President Bush last week made a veiled accusation that Barack Obama would attempt to appease Iran by holding diplomatic talks. Conversely he's doing the same with a government that is as equally if not more reprehensible.
From the WaPo:
My definition of appeasement is "all carrot, no stick"and that pretty much sums up this administration's policies towards Sudan.Bush Straddles His Hard Line in Engaging Sudan
Sometime in the next few weeks, a special envoy of President Bush plans to meet with Sudanese President Omar Hassan al-Bashir, whose government sheltered Osama bin Laden and pursued a scorched-earth policy in southern Sudan that resulted in more than 2 million deaths.
Bashir's government has been accused by Bush of participating in a "genocide" in Darfur, the only U.S. government use of such a strong accusation. Yet Richard S. Williamson's visit to Khartoum follows a series of direct contacts by senior Bush administration officials with the Sudanese president, including Secretaries of State Colin L. Powell and Condoleezza Rice, Rice's deputies, and several special presidential envoys.
Bush has spoken to or exchanged letters with Bashir on numerous occasions, underscoring how White House policy has departed from his pointed public call to shun talks with radical tyrants and dictators. His appointees have also pursued aggressive diplomacy with North Korea and Libya and have even conducted limited business with Cuba, Syria and Iran.
In the case of Sudan, experts are deeply divided about how much the administration's engagement has improved conditions in a country beset for decades by mass violence and famine. It has at least provoked charges of hypocrisy, because Bush recently accused those advocating talks with Iranian President Mahmoud Ahmadinejad and other radical figures of "appeasement."
...Bush's Sudan policy has relied more heavily on diplomacy than that of the Clinton administration, which tried to isolate Sudan because of its ties to Osama bin Laden, imposed stiff sanctions against the government and placed it on the official list of state sponsors of terrorism.
Bush administration officials have acknowledged in the past that they have offered to restore full diplomatic ties, lift economic sanctions and remove Sudan from the American list of state sponsors of terrorism in exchange for concessions on Darfur.
Yet each Sudan failed to make any meaningful progress in ending the genocide did we up the sanction or call propose international sanctions via the UN security council?
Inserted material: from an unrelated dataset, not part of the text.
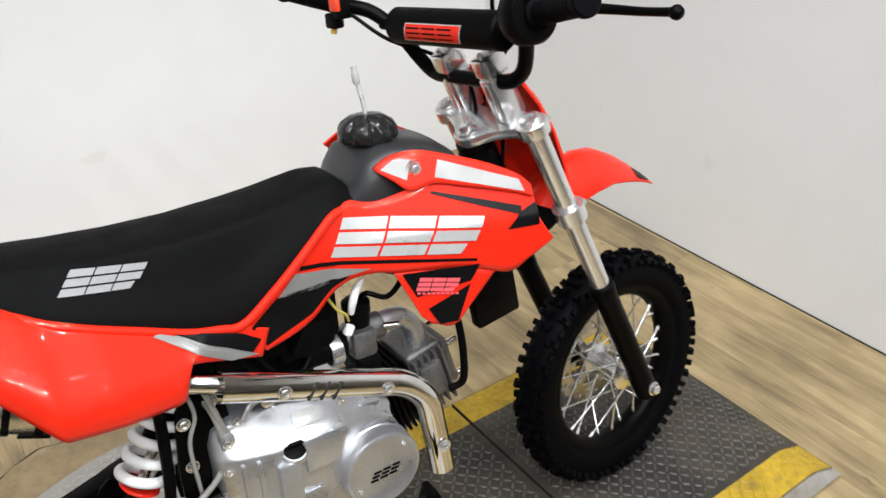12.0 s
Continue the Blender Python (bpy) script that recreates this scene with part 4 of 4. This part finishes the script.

Contrast the crimes of Syria. Yes they actively support several terrorist groups but does the combined body of those groups come close to those murdered by the Janjaweed and Sudan's own military?Nope. So given the difference between the severity of their crimes why is one given the cold shoulder and the other treated with kid gloves? I have no good answer. All I can say is that I'm tired of the appeasement and the hypocrisy. Its high time for either some stick or some consistency.